Toutes les personnes qui ont de près ou de loin participé à ces faits, demeurent poursuivies, même en liberté. Richard Adou, procureur d'Abidjan
La plupart des interpellés remis en liberté
Une grande majorité des personnes interpellées ont toutefois été remises en liberté sous contrôle judiciaire, à l'image du leader du Front populaire ivoirien (FPI), Pascal Affi N'Guessan ou le numéro deux du Parti démocratique de Côte d'Ivoire (PDCI), Maurice Kakou Guikahué qui ont passé plusieurs semaines en prison fin 2020.
"Toutes les personnes qui ont de près ou de loin participé à ces faits, demeurent poursuivies, même en liberté", a toutefois martelé le procureur Richard Adou, indiquant qu'il revenait désormais aux juges d'instruction de décider s'ils doivent être jugés ou non. Le procureur a longuement égrené les divers crimes liés aux violences électorales autour de la présidentielle de 2020 qui ont fait 85 morts et 500 blessés.
Plusieurs leaders d'opposition avaient appelé au boycott du scrutin et à la désobéissance civile, estimant que le troisième mandat du président Ouattara était "anticonstitutionnel". De nombreuses manifestations qui ont parfois dégénéré en affrontements intercommunautaires, avaient eu lieu entre août et novembre 2020.
Des poursuites contre l'ancien chef d'État ?
Le 26 décembre, M. Adou n'a pas exclu que des poursuites puissent être engagées contre l'ancien chef de l'État et leader du PDCI, Henri Konan Bédié. "Nous attendons que les juges d'instruction finissent leur information judiciaire. Tous ceux qui de près ou de loin auront incité, instrumentalisé, armé, financé vont répondre de leurs actes", a-t-il affirmé, rappelant que l'ex-président était "justiciable comme tout individu".

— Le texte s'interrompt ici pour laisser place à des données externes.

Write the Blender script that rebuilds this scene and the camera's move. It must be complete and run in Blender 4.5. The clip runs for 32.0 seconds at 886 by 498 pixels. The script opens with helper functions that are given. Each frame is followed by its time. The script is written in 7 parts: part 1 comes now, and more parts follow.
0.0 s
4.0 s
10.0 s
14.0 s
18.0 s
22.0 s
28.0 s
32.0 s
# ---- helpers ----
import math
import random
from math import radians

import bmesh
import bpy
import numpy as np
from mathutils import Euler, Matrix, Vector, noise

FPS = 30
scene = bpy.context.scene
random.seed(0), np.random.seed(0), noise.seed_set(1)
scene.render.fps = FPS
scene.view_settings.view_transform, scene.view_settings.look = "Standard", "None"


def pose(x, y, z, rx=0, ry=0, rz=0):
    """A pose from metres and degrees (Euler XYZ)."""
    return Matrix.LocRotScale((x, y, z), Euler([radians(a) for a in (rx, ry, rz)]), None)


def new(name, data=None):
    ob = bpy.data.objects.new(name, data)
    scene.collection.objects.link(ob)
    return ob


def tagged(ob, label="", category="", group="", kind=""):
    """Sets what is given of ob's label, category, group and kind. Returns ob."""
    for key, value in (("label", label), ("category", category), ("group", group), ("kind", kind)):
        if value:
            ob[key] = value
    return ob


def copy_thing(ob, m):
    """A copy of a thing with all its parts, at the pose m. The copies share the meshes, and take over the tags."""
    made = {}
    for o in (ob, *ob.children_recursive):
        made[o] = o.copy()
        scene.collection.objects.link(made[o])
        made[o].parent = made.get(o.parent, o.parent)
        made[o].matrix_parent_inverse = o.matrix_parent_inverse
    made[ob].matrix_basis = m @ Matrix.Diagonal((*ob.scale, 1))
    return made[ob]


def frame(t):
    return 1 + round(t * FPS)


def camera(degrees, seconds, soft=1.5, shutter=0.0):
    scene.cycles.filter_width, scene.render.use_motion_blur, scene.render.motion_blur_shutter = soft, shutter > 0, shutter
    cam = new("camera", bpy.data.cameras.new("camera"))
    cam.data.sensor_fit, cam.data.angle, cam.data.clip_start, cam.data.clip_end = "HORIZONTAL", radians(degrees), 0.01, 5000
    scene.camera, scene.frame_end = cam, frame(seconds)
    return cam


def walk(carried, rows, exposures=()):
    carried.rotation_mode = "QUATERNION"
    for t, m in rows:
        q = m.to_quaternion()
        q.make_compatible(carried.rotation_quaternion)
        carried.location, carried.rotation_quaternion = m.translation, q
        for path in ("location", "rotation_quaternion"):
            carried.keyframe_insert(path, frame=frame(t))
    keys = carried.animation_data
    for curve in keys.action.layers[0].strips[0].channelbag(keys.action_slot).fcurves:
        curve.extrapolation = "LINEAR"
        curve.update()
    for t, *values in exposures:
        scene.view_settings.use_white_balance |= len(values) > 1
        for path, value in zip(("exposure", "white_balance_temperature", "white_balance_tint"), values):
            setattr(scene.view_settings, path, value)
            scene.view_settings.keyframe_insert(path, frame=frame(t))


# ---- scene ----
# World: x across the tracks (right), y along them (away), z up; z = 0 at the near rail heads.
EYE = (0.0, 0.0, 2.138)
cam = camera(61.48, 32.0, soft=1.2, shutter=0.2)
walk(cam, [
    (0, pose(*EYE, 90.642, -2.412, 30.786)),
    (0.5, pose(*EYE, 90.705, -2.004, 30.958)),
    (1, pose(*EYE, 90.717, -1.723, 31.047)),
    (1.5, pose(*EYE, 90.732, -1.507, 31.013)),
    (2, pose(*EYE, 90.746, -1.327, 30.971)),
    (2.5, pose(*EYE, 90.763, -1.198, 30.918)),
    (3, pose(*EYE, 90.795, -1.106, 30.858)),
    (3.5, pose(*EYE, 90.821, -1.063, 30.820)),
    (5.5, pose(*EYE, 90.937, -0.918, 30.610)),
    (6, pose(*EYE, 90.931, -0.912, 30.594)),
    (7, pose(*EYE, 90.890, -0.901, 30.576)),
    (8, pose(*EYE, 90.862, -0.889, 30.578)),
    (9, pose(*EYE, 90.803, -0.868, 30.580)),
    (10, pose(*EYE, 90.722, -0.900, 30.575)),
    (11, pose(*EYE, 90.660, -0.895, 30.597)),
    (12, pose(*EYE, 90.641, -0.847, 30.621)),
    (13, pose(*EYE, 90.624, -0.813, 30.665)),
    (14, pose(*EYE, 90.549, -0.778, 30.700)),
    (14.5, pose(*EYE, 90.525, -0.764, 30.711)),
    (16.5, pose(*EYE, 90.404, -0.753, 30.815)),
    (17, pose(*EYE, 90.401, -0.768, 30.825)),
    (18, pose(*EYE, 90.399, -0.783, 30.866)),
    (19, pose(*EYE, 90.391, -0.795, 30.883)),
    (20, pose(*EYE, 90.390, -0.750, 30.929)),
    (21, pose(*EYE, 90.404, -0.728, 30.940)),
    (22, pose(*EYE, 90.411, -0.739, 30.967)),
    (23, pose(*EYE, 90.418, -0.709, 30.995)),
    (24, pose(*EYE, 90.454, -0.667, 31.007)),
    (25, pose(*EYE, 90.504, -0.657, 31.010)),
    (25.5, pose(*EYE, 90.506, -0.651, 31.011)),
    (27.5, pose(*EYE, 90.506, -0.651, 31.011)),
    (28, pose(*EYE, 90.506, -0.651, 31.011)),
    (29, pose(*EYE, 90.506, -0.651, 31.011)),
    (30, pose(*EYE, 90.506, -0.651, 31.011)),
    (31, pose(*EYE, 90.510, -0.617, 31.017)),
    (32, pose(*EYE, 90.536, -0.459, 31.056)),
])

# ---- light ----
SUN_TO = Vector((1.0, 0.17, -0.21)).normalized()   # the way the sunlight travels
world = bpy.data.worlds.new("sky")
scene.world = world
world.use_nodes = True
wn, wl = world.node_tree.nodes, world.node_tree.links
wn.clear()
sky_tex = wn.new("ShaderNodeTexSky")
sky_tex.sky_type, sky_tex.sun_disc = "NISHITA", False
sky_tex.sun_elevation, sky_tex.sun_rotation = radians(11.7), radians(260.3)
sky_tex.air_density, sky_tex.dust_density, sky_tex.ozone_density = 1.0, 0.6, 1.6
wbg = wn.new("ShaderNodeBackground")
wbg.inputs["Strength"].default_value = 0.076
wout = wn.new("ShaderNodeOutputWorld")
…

"Les investigations ont démontré qu'il finançait plusieurs opérations subversives", note le rapport de l'unité d'enquête au sujet de M. Bédié. Ces déclarations interviennent alors que le climat politique est plutôt à la décrispation depuis quelques mois en Côte d'Ivoire. Le dialogue entre les partis d'opposition et la majorité a repris le 16 décembre, et Alassane Ouattara a rencontré M. Bédié en fin d'année dernière puis M. Affi N'Guessan, il y a deux mois.
Il avait également reçu en juillet l'ancien président Laurent Gbabgo, dont plusieurs proches sont cités comme "commanditaires et financiers" des évènements autour de l'élection de 2020, par le rapport de l'unité d'enquête. Laurent Gbagbo était quant à lui absent de Côte d'Ivoire lors des élections de 2020. Il est rentré à Abidjan en juin 2021, après avoir été acquitté par la justice internationale, de crimes contre l'humanité lors de la crise post-électorale de 2010-2011.